I definitely have some in the works, I have a lot of friends in the industry and I would love to work with all of them. There are also a lot of exciting new breweries out there that I’d like to go and visit and make acquaintances at. We also have a project here where we try to do collabs with our employees and with local businesses nearby. We want to try to do that every month or every other month. We did one with Mering Carson, a local ad agency right here.

 

How did that work exactly, collaboration-wise?

They had a few employees who were big fans of craft beer, so they sent them in. We talked about beers and what we liked and what they’d like to have here to drink. Half of them wanted something big and hoppy, and the other half wanted something fruity, so we created Peachside Pale Ale, which has flavors of peaches and kumquats. We really enjoyed the collaborations and eventually we want to offer the collaboration opportunity to our regulars as well, to show them our appreciation.

 

You’ve been part of the San Diego brewing scene for fifteen years.

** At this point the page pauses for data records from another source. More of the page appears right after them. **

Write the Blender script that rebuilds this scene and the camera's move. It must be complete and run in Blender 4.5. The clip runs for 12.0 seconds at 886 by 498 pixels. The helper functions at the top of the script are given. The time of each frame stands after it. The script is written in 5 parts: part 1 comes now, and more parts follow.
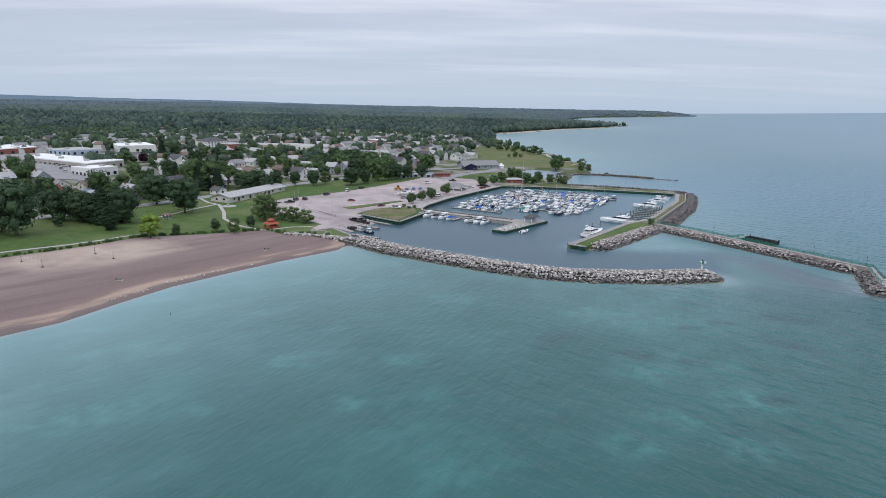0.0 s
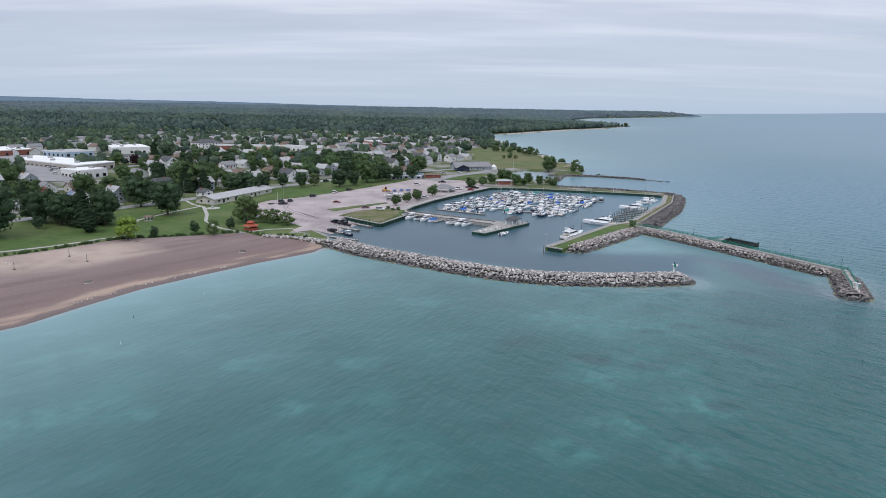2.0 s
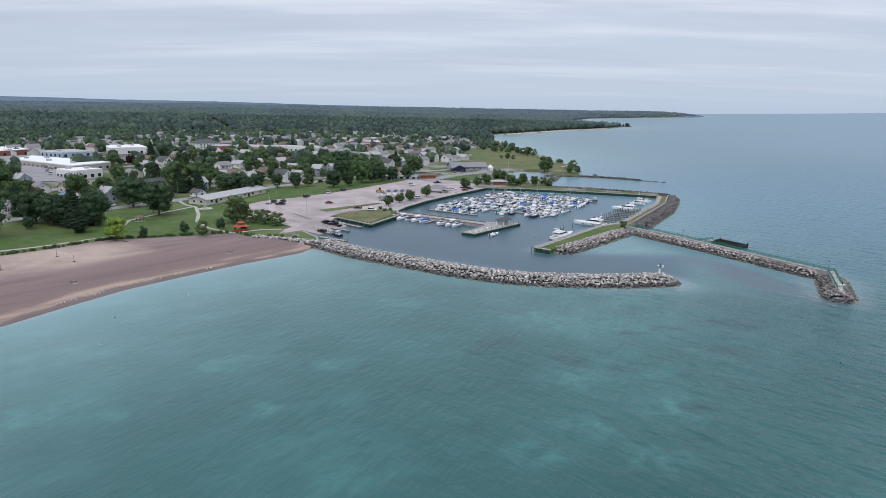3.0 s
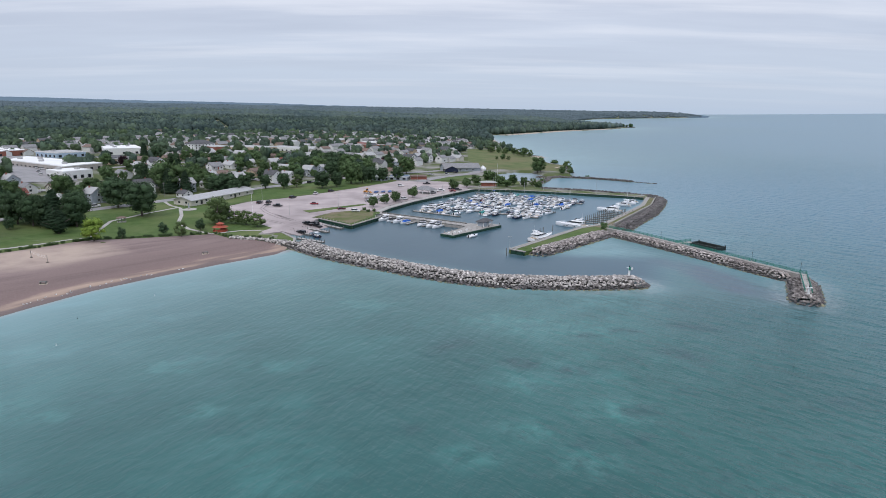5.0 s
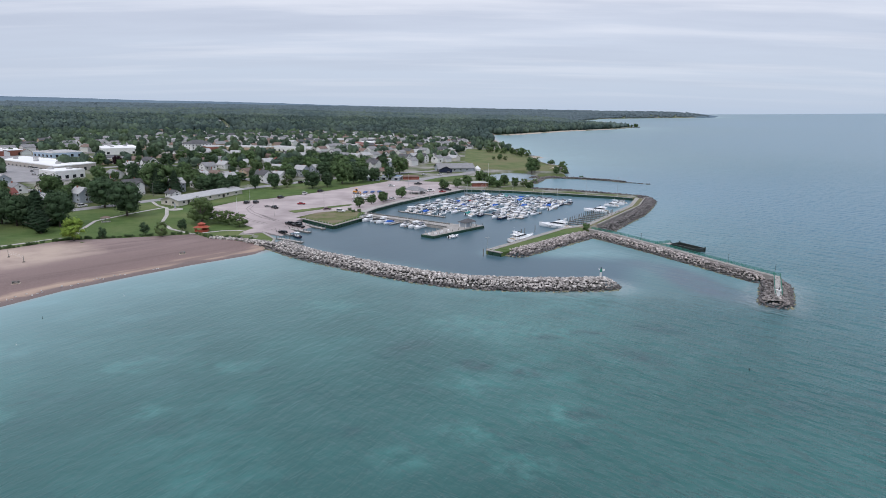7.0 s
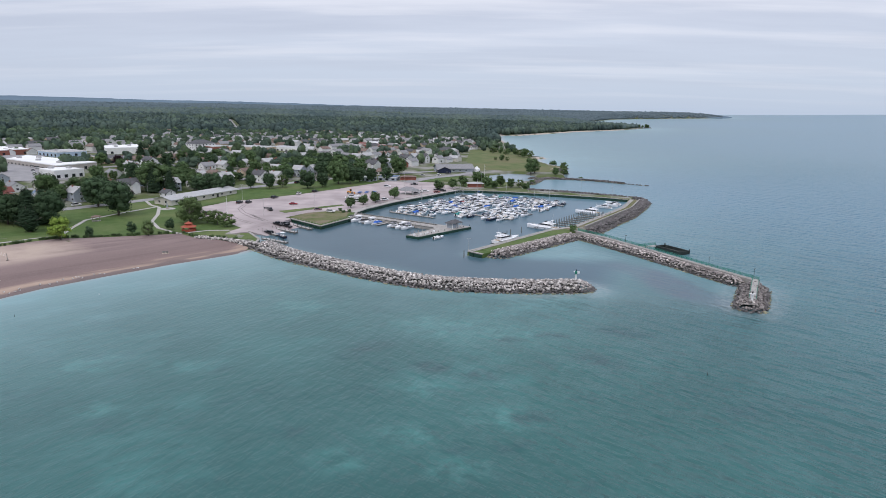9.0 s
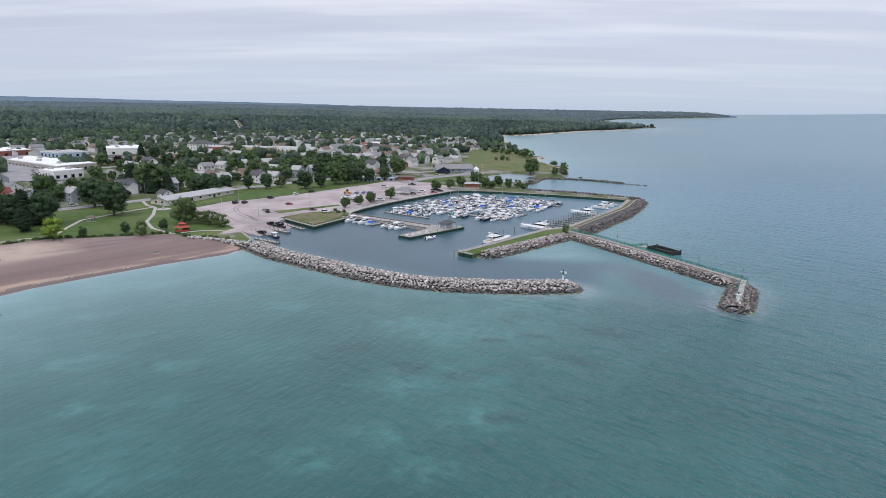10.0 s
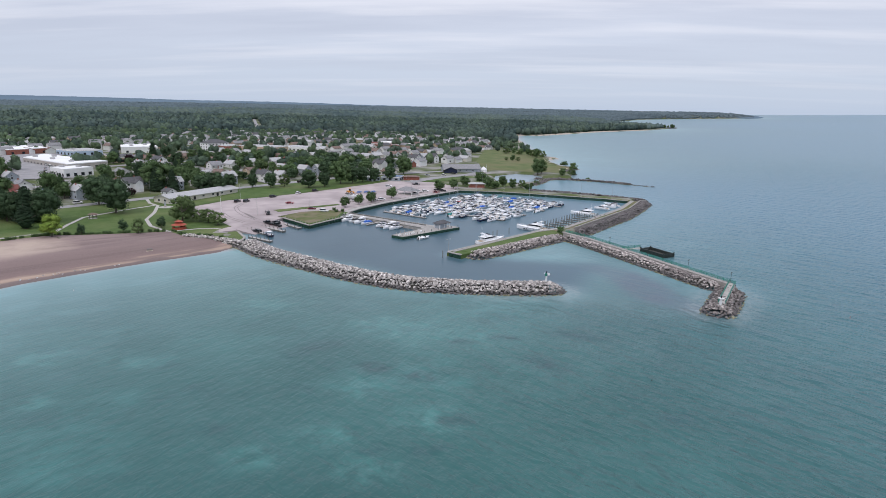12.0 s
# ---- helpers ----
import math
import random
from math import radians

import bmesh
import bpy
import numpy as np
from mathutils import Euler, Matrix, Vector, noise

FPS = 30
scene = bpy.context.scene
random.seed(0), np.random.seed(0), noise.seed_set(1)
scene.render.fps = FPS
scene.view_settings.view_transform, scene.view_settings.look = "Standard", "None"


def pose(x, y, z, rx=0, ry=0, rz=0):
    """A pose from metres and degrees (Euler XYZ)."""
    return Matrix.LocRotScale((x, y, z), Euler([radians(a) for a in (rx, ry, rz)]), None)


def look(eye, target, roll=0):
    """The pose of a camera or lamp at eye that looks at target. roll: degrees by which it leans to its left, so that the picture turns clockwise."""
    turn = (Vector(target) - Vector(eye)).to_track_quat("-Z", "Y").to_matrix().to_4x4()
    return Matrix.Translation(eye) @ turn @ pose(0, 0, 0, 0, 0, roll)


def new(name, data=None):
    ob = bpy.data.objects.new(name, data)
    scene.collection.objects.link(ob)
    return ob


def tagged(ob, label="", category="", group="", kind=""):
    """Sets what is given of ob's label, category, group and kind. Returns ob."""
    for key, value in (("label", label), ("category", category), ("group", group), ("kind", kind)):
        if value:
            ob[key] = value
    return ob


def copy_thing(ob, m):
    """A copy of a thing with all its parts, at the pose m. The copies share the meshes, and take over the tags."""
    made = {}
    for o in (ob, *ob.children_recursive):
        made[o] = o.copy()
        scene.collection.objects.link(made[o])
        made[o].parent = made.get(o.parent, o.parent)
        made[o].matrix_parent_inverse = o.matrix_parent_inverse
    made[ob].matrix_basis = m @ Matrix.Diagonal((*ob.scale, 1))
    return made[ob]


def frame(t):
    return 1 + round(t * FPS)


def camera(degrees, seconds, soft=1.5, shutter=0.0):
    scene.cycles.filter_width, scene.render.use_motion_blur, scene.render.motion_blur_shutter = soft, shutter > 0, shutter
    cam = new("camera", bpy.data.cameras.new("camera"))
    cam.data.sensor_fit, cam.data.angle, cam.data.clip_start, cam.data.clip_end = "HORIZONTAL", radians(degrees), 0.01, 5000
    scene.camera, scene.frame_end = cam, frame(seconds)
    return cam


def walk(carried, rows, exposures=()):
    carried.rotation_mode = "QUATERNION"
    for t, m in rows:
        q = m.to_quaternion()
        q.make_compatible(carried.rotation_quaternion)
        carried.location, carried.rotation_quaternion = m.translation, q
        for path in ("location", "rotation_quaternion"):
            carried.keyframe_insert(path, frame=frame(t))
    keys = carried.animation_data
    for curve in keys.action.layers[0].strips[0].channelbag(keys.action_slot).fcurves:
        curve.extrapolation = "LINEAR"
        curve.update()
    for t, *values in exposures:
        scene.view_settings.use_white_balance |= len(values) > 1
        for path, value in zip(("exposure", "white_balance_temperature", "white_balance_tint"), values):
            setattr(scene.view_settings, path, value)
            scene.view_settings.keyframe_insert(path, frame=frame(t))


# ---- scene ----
cam = camera(71.3, 12.0, soft=0.7)
PATH = [
    (0, (2.585, -0.121, 56.746), (2.657, 1.828, 56.302), 0.6),
    (0.5, (5.589, -0.07, 56.878), (5.655, 1.879, 56.435), 0.6),
    (1, (8.519, 0.035, 57.045), (8.58, 1.984, 56.603), 0.5),
    (1.5, (11.458, 0.115, 57.277), (11.517, 2.065, 56.835), 0.5),
    (2, (14.451, -0.135, 57.468), (14.507, 1.815, 57.026), 0.5),
    (2.5, (17.576, -0.091, 57.647), (17.628, 1.859, 57.205), 0.5),
    (3, (20.55, -0.26, 57.836), (20.597, 1.69, 57.394), 0.5),
    (5, (33.464, -0.461, 58.413), (33.491, 1.49, 57.972), 0.5),
    (5.5, (36.649, -0.425, 58.535), (36.67, 1.526, 58.093), 0.5),
    (6, (39.865, -0.486, 58.629), (39.88, 1.464, 58.188), 0.4),
    (6.5, (43.022, -0.487, 58.758), (43.031, 1.464, 58.316), 0.5),
    (7, (46.075, -0.356, 58.904), (46.078, 1.595, 58.462), 0.5),
    (9, (59.167, -0.112, 59.388), (59.129, 1.839, 58.946), 0.6),
    (9.5, (62.379, -0.091, 59.514), (62.331, 1.859, 59.072), 0.5),
    (10, (65.773, 0.005, 59.564), (65.715, 1.955, 59.122), 0.5),
    (10.5, (69.006, 0.228, 59.613), (68.937, 2.178, 59.17), 0.5),
    (11, (72.284, 0.433, 59.643), (72.203, 2.382, 59.2), 0.5),
    (11.5, (75.453, 0.629, 59.662), (75.353, 2.577, 59.219), 0.6),
    (12, (78.688, 1.116, 59.725), (78.564, 3.062, 59.282), 0.6),
]
walk(cam, [(t, look(eye, target, roll)) for t, eye, target, roll in PATH],
     exposures=[(0.0, 0.02, 6400, 14), (5.0, 0.06, 6450, 15), (12.0, 0.11, 6580, 17)])

# ---- world and sun: bright overcast ----
world = bpy.data.worlds.new("overcast_sky")
scene.world = world
world.use_nodes = True
wn, wl = world.node_tree.nodes, world.node_tree.links
wn.clear()
w_out = wn.new("ShaderNodeOutputWorld")
w_bg = wn.new("ShaderNodeBackground")
w_sky = wn.new("ShaderNodeTexSky")
w_sky.sky_type, w_sky.sun_disc = "NISHITA", False
w_sky.sun_elevation, w_sky.sun_rotation = radians(52), radians(200)
w_co = wn.new("ShaderNodeTexCoord")
w_sep = wn.new("ShaderNodeSeparateXYZ")
wl.new(w_co.outputs["Generated"], w_sep.inputs[0])


def wmath(op, a, b):
    n = wn.new("ShaderNodeMath")
    n.operation = op
    for i, v in enumerate((a, b)):
        if isinstance(v, (int, float)):
            n.inputs[i].default_value = v
        else:
            wl.new(v, n.inputs[i])
    return n.outputs[0]


up = wmath("MAXIMUM", w_sep.outputs[2], 0.0)
den = wmath("ADD", up, 0.07)
w_vec = wn.new("ShaderNodeCombineXYZ")
wl.new(wmath("DIVIDE", w_sep.outputs[0], den), w_vec.inputs[0])
wl.new(wmath("DIVIDE", w_sep.outputs[1], den), w_vec.inputs[1])


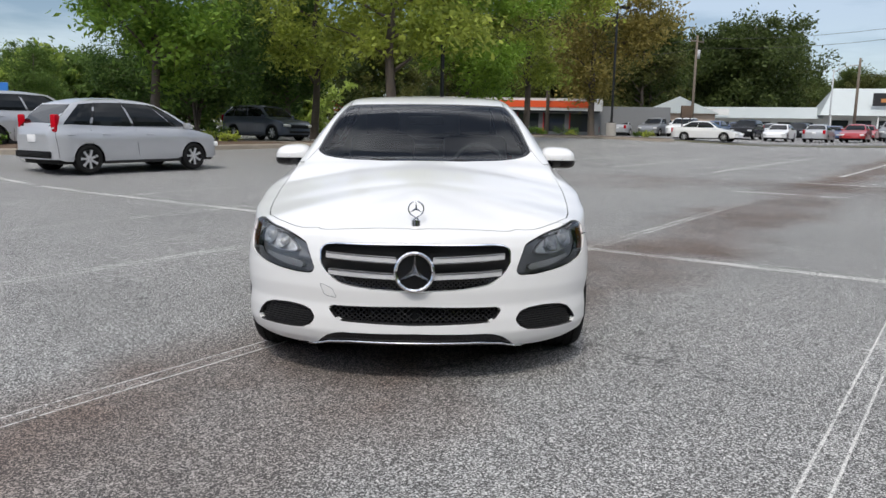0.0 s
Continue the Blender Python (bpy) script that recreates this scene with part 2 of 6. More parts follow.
def round_outline(pts, r=0.02, n=4):
    """An outline with its corners rounded."""
    out = []
    m = len(pts)
    for k in range(m):
        p, a, b = Vector(pts[k]), Vector(pts[k - 1]), Vector(pts[(k + 1) % m])
        da, db = a - p, b - p
        ra, rb = min(r, da.length * 0.45), min(r, db.length * 0.45)
        s, e = p + da.normalized() * ra, p + db.normalized() * rb
        for i in range(n + 1):
            t = i / n
            out.append(tuple(s * (1 - t) ** 2 + p * 2 * t * (1 - t) + e * t * t))
    return out


def catmull(ctrl, step=0.04):
    c = np.array(ctrl, float)
    out = []
    for i in range(len(c) - 1):
        p0, p1, p2, p3 = c[max(i - 1, 0)], c[i], c[i + 1], c[min(i + 2, len(c) - 1)]
        if i == 0:
            p0 = p1 * [-1, 1, 1, 1] if abs(p1[0]) > 1e-6 else p2 * [-1, 1, 1, 1]
        if i == len(c) - 2:
            p3 = p1 * [-1, 1, 1, 1]
        n = max(3, int(np.linalg.norm((p2 - p1)[:2]) / step))
        for k in range(n):
            t = k / n
            out.append(0.5 * (2 * p1 + (p2 - p0) * t + (2 * p0 - 5 * p1 + 4 * p2 - p3) * t * t + (3 * p1 - p0 - 3 * p2 + p3) * t ** 3))
    out.append(c[-1])
    return np.array(out)


# plan of the body at its widest: x, y, shoulder height, lower edge
PLAN = [(0, -2.205, .705, .195), (.25, -2.182, .705, .195), (.45, -2.118, .70, .18), (.60, -2.046, .695, .17), (.73, -1.955, .715, .18),
        (.824, -1.84, .730, .20), (.876, -1.70, .735, .19), (.898, -1.50, .752, .18), (.904, -1.30, .785, .18), (.90, -.9, .864, .18),
        (.895, -.4, .945, .18), (.895, .3, .982, .18), (.90, .9, .998, .18), (.908, 1.4, .998, .18), (.903, 1.75, .985, .19),
        (.880, 2.0, .955, .215), (.828, 2.2, .945, .235), (.755, 2.33, .948, .25), (.63, 2.412, .965, .26), (.43, 2.460, .982, .27),
        (.2, 2.478, .985, .27), (0, 2.484, .985, .27)]
SIDE = [(.17, -.07), (.20, -.045), (.25, -.032), (.275, -.035), (.287, -.047), (.33, -.038), (.385, -.022), (.405, -.012), (.43, -.006), (.50, -.001), (.58, -.001), (.68, -.006), (.75, -.011), (.785, -.008),
        (.803, .006), (.815, .007), (.835, -.004), (.86, -.020), (.88, -.031), (.93, -.052), (1.0, -.075)]
FRONT = [(.17, -.05), (.20, -.025), (.25, -.005), (.32, -.004), (.38, -.012), (.45, -.004), (.52, -.006), (.58, -.014), (.64, -.03), (.70, -.055), (.74, -.075), (.80, -.09)]
REAR = [(.22, -.12), (.27, -.075), (.32, -.035), (.38, -.008), (.415, .004), (.44, -.004), (.50, 0), (.57, -.004), (.62, -.018), (.66, -.040), (.72, -.064), (.80, -.082), (.88, -.086),
        (.92, -.078), (.96, -.06), (.985, -.035)]
# cabin sections: y, belt x, belt z, rail x, rail z, middle z
CABIN = [(-1.02, .80, .885, .70, .942, .974), (-.90, .805, .895, .71, .952, .993), (-.80, .81, .905, .715, .980, 1.040), (-.70, .815, .917, .70, 1.035, 1.092),
         (-.50, .82, .935, .665, 1.148, 1.188), (-.30, .823, .95, .622, 1.254, 1.283), (-.10, .825, .962, .587, 1.328, 1.352), (.10, .827, .972, .574, 1.368, 1.389),
         (.45, .83, .985, .568, 1.392, 1.412), (.80, .83, .993, .568, 1.385, 1.408), (1.15, .825, .998, .572, 1.350, 1.380), (1.40, .82, .998, .590, 1.285, 1.325),
         (1.60, .81, .997, .606, 1.195, 1.24), (1.80, .79, .993, .625, 1.10, 1.142), (1.95, .765, .99, .630, 1.042, 1.072), (2.06, .745, .988, .61, 1.028, 1.045)]
RING = catmull(PLAN)
WALL_ROWS = 50


def smooth01(a, b, t):
    u = min(max((t - a) / (b - a), 0), 1)
    return u * u * (3 - 2 * u)


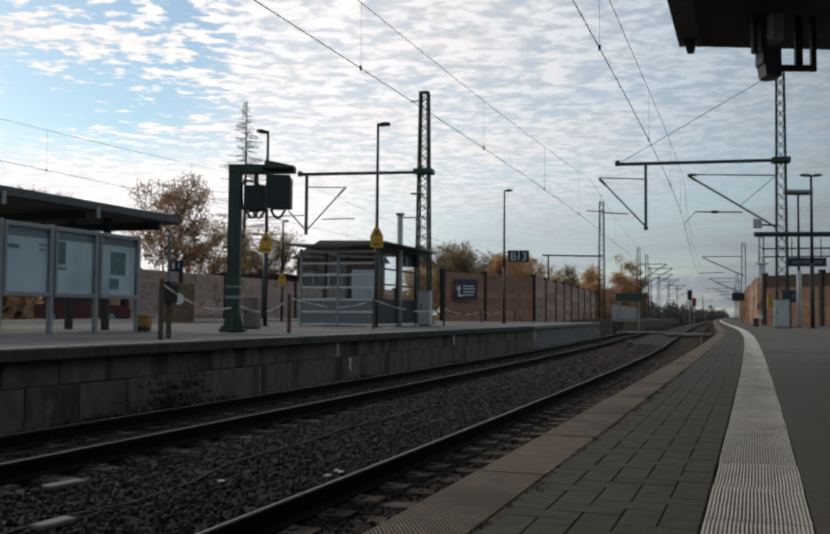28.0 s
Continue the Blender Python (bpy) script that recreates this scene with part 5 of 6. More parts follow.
letters("B", 0.62, sg, pose(-0.27, -0.034, 0.09, 90), M["white"])
letters("3", 0.62, sg, pose(0.3, -0.034, 0.09, 90), M["white"])

# direction sign on the barrier
ds = thing("direction_sign", pose(3.64, 66.85, 2.35, 0, 0, 40), "dark blue direction sign with white arrow", "sign")
part("board", Shape().box(-1.12, 1.12, -0.03, 0.03, 0, 1.45, 0.01), M["blue"], ds)
part("arrow", Shape().box(-0.76, -0.63, -0.045, -0.032, 0.2, 0.75).box(-0.63, -0.33, -0.045, -0.032, 0.2, 0.33).prism([(-0.9, 0.7), (-0.49, 0.7), (-0.695, 1.02)], 1, -0.045, -0.032), M["white"], ds, "white arrow")
for z, w in ((0.92, 0.9), (0.72, 1.0), (0.5, 0.95), (0.29, 0.85)):
    part("text_bar", Shape().box(-0.3, -0.15 + w, -0.045, -0.032, z, z + 0.075), M["white"], ds)
solo("yellow_plate", Shape().box(-0.28, 0.28, -0.03, 0.0, 0, 0.5, 0.01), M["yellow"], "small yellow plate on the barrier", "sign", pose(2.75, 66.35, 2.95, 0, 0, -38))

# display cases
dc = thing("timetable_case", None, "row of three grey glazed timetable display cases", "display case")
case_s = (14.2, 15.62, 17.05, 18.55)
for s in case_s:
    part("post", Shape().box(-0.05, 0.05, -0.055, 0.055, 0.82, 3.05, 0.012, along(s, -13.5)), M["grey_paint"], dc)
for i in range(3):
    m = along((case_s[i] + case_s[i + 1]) / 2, -13.5)
    w = (case_s[i + 1] - case_s[i]) / 2 - 0.06
    fr = part("case_frame", Shape().box(-0.06, 0.08, -w, w, 1.57, 1.66, 0.01, m).box(-0.06, 0.08, -w, w, 2.93, 3.02, 0.01, m).box(-0.06, 0.08, -w, -w + 0.06, 1.66, 2.93, 0, m).box(-0.06, 0.08, w - 0.06, w, 1.66, 2.93, 0, m), M["grey_paint"], dc)
    part("back_panel", Shape().box(-0.05, 0.0, -w + 0.06, w - 0.06, 1.66, 2.93, 0, m), M["poster"], fr, "pale poster sheets")
    part("glass", Shape().box(0.05, 0.056, -w + 0.06, w - 0.06, 1.66, 2.93, 0, m), M["glass"], fr).visible_shadow = False
    part("header_strip", Shape().box(0.002, 0.01, -w + 0.07, w - 0.07, 2.76, 2.92, 0, m), M["frost"], fr)
    prints = (((-0.5, -0.2, 2.5, 2.58), (0.35, 0.5, 2.6, 2.63), (0.35, 0.5, 2.5, 2.53)), ((-0.5, -0.28, 2.25, 2.72), (-0.5, -0.26, 2.14, 2.19)), ((-0.25, 0.28, 2.1, 2.62), (-0.28, 0.05, 1.78, 2.02)))[i]
    for a, b, c, d in prints:
        part("print", Shape().box(0.003, 0.008, a, b, c, d, 0, m), M["map_ink"], fr)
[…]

When you first started there were—what?—eight breweries in town?

It was just a handful. I remember the first couple of festivals I would go to, it was always the same small group of people.

 

So what does it feel like now for you? It must feel totally weird to have so many breweries around.

It’s kind of surreal, to see what it’s become. Especially remembering how it was back then. I think it’s a great thing, though.

 

There are 134 breweries right now. There must be at least half of them that you haven’t even visited yet, right?

Yeah. Unfortunately, I kind of lost track after a while. Fortunately, we do carry some guest beers here, so I get to taste some of those.

 

Who are some of the new guys that you’ve tasted that you’d say are notable for you?

Well, Burgeon. I was able to hang out with them and have a lot of their beers while I was working at Bressi. They’re just down the road. Fall I’m a big fan of. And the Three Punk guys are cool, as well as Chula Vista Brewing. The South Bay scene is really picking up there, which is great. Here, in the downtown, Half Door is doing great stuff and Resident is doing awesome stuff. And, of course, Karl Strauss is still a great place. I’m hoping that more people will start coming downtown for craft beer. We’ve got a little more variety now and we even have a trolley station right nearby, so you can drink all the beer you want and then get on the trolley!